The Kid & I

When people hear the name Tom Arnold, good things do not exactly come to mind. He is a funny guy, but not that great of an actor. Worse, he tends to pick some really bad films. Aside from a surprisingly good performance in Happy Endings, he usually trolls around in films like Soul Plane, Cradle 2 the Grave, Hansel & Gretel, and Exit Wounds. The Kid & I is based on actual events. Arnold wrote the screenplay, and plays Bill Williams, a washed up actor who once starred with Arnold Schwarzenegger and Jamie Lee Curtis in True Lies. In other words, it loosely based on his life. He met a kid with cerebral palsy who wanted to be an action star. His favorite film was True Lies, and he wanted Arnold to help make a film.

The Kid & I is about Williams' attempts to make this movie. It is a lame comedy with a heart that doesn't always shine through. This is one of those films with good intentions, but not the greatest execution. It's not a good film, and not a bad one, just one that is almost too strange to explain. Director Penelope Spheeris (We Sold Our Souls to Rock n' Roll, Senseless) makes a cameo as herself, directing Williams' film. Shaquille O'Neal, and two other big names make cameos. Some actors play roles, others play themselves. There are two feel good stories here, one about Aaron Roman (Eric Gores) fulfilling his dream to make a movie. The other feels a bit more calculated, and is about Williams redeeming himself as a person. The beginning of The Kid & I finds Williams ready to commit suicide. He takes the job only because it comes with a ridiculously large paycheck. As he comes to know Roman, he begins to want to make the film not for money, but for Roman.

Roman's father (Joe Mantegna, Nine Lives, Uncle Nino) and stepmother (Shannon Elizabeth, Cursed, Johnson Family Vacation) want to give Roman this movie as a present for his birthday. Roman wants to cobble together a film with every single action movie cliche. His ultimate dream is to kiss a woman in a hot tub, and for that woman he wants Arielle Kebbel (played appropriately by Arielle Kebbel, Dirty Deeds, Be Cool). Williams knows he is writing an awful movie, and gathers together a like-minded group of people (they only want money) to help him through it, including a bum (Richard Edson, Starsky & Hutch, Sunshine State) that is his personal assistant.

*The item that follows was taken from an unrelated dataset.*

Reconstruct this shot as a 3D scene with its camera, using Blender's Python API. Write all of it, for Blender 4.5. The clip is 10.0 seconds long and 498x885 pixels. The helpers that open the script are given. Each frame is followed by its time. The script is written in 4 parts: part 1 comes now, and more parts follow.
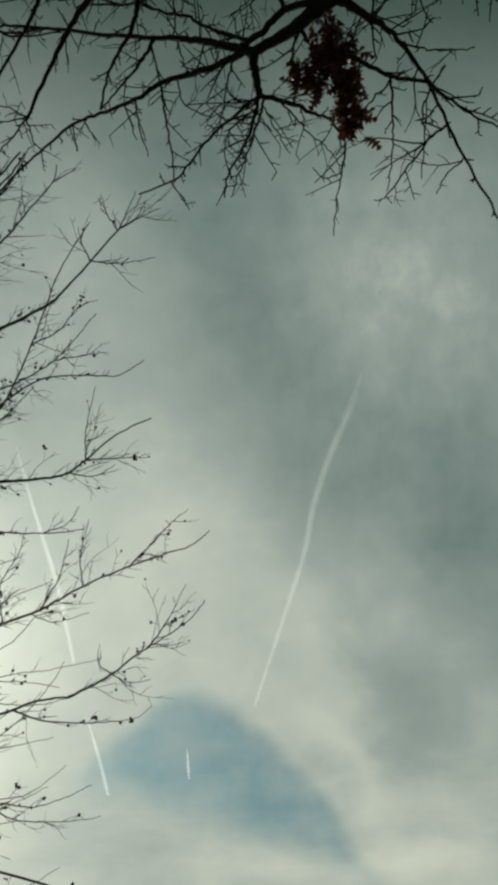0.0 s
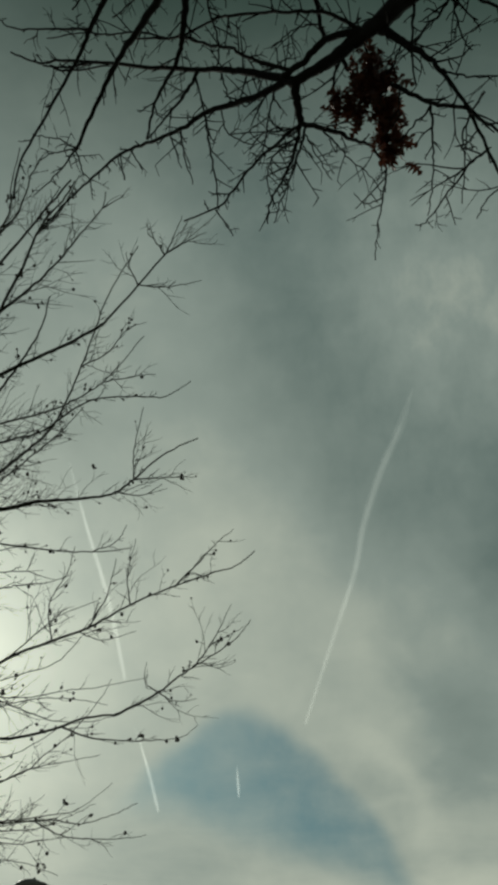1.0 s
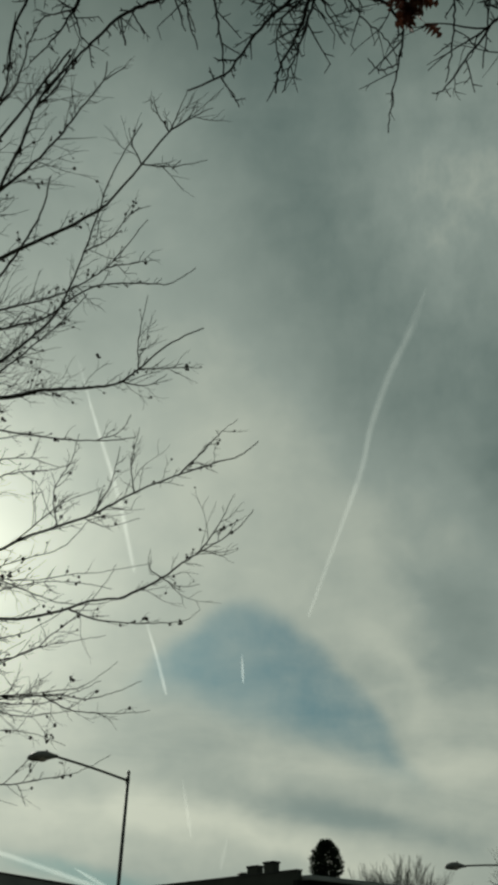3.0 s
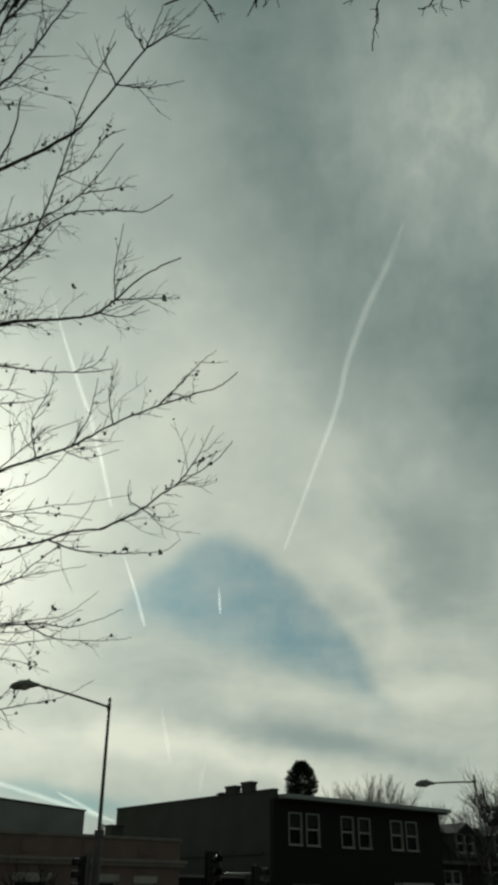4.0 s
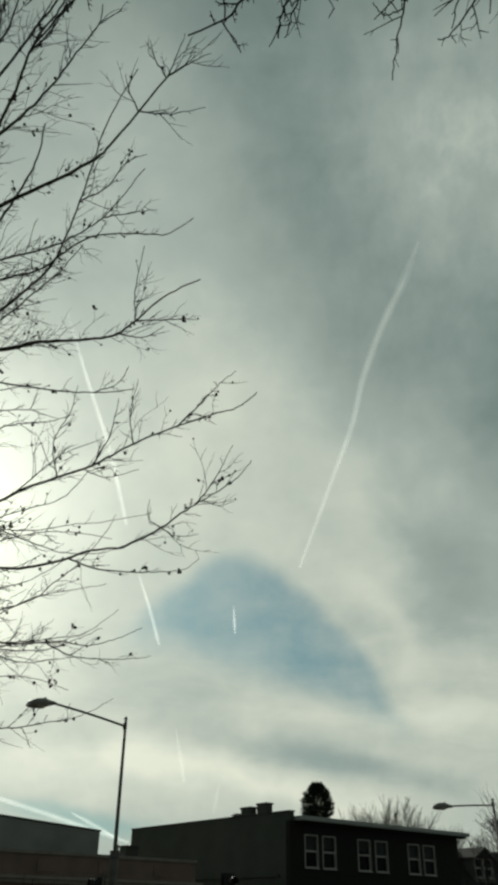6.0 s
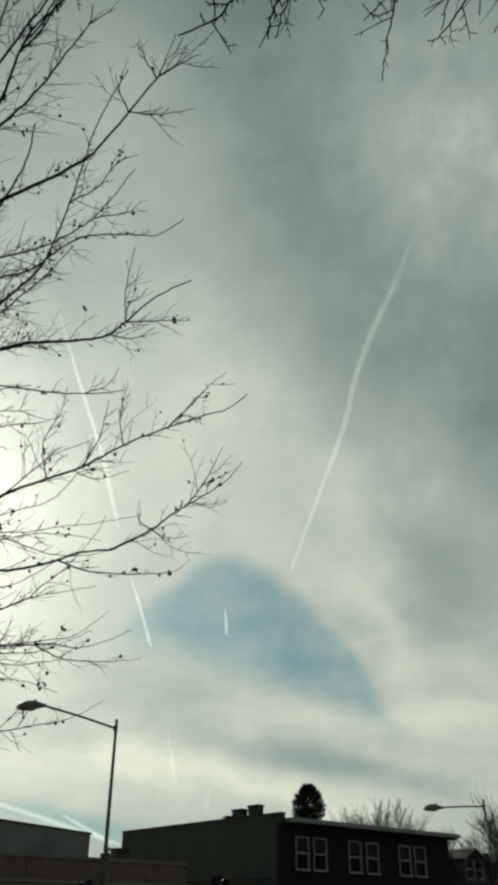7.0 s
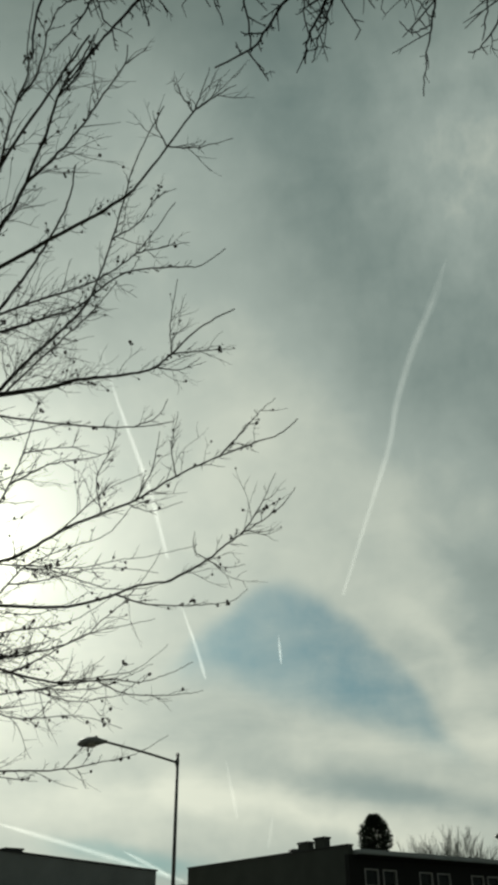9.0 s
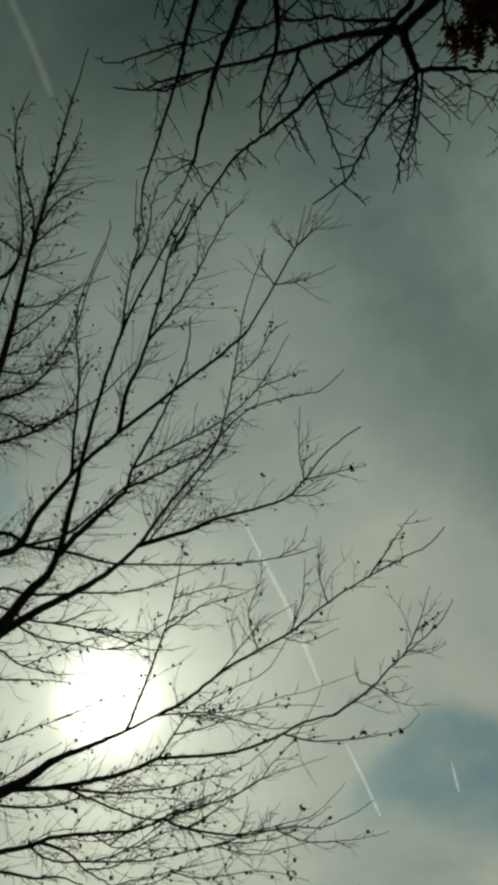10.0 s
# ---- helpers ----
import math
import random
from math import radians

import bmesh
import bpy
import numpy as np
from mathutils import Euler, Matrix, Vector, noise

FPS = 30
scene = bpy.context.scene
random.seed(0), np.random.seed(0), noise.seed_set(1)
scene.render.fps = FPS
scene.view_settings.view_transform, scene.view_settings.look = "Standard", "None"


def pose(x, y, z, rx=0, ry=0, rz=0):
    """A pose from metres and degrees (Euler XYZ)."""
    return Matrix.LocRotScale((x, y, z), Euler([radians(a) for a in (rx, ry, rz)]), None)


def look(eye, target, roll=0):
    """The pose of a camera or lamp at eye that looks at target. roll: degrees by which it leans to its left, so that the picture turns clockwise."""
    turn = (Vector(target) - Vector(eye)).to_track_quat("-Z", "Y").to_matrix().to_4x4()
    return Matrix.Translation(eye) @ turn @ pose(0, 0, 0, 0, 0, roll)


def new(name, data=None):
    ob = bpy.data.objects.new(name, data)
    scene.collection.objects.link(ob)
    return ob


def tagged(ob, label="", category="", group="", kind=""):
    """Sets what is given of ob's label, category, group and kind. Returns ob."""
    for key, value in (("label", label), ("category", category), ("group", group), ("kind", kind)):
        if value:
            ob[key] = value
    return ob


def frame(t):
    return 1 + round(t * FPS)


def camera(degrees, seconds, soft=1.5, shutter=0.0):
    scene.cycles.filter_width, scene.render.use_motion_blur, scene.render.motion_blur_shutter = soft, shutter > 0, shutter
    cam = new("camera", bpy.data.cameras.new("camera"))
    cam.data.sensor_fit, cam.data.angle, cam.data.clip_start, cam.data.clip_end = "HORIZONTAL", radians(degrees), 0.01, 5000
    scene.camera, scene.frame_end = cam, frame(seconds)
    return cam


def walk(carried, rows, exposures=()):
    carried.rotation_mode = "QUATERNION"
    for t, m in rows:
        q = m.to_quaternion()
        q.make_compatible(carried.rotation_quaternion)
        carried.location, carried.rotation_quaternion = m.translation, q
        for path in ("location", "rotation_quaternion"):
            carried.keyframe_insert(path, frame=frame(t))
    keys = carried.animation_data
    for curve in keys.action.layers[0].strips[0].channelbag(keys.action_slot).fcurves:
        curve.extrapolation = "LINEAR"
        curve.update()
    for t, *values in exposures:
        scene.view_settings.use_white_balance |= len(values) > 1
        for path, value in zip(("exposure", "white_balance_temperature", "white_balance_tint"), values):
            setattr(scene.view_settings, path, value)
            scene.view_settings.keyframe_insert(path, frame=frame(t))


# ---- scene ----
cam = camera(33.59, 10.0, soft=4.3)
EXPO = [(0, -0.31, 6500, 6), (0.5, -0.48, 6500, 5), (1.0, -0.66, 6500, 3), (1.5, -0.70, 6500, 2), (2.0, -0.72, 6450, 2), (2.5, -0.62, 6450, 3), (3.0, -0.58, 6500, 4), (4.5, -0.13, 6500, 7), (8.5, -0.12, 6500, 7), (9.0, -0.19, 6500, 7), (9.5, -0.40, 6500, 5), (10, -0.9, 6600, 1)]
DARK_CLOUD, MID_CLOUD, BRIGHT_CLOUD = (0.10, 0.16, 0.155), (0.335, 0.40, 0.365), (0.76, 0.785, 0.655)
HALO = 1.8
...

This movie is almost a self-fulfilling prophecy. Watching people make this bad movie is not a very pleasant experience. Yes, it is for a good cause, but when the plot wanders towards Williams' redemption, it feels a bit callous, like Arnold is giving himself more screen time than Gores. The acting is very broad. Spheeris and Henry Winkler (Holes, Down to You) are pretty awful to watch. Everybody else is better, but nobody is great. Arnold is very self-deprecating, but the humor he puts into his script is a bit too lowbrow. He shows some promise, but needs a lot of polish.

Mongoose Rates It: Not That Good.
1 hour, 33 minutes, Rated PG-13 for some crude language, crude humor, and drug references.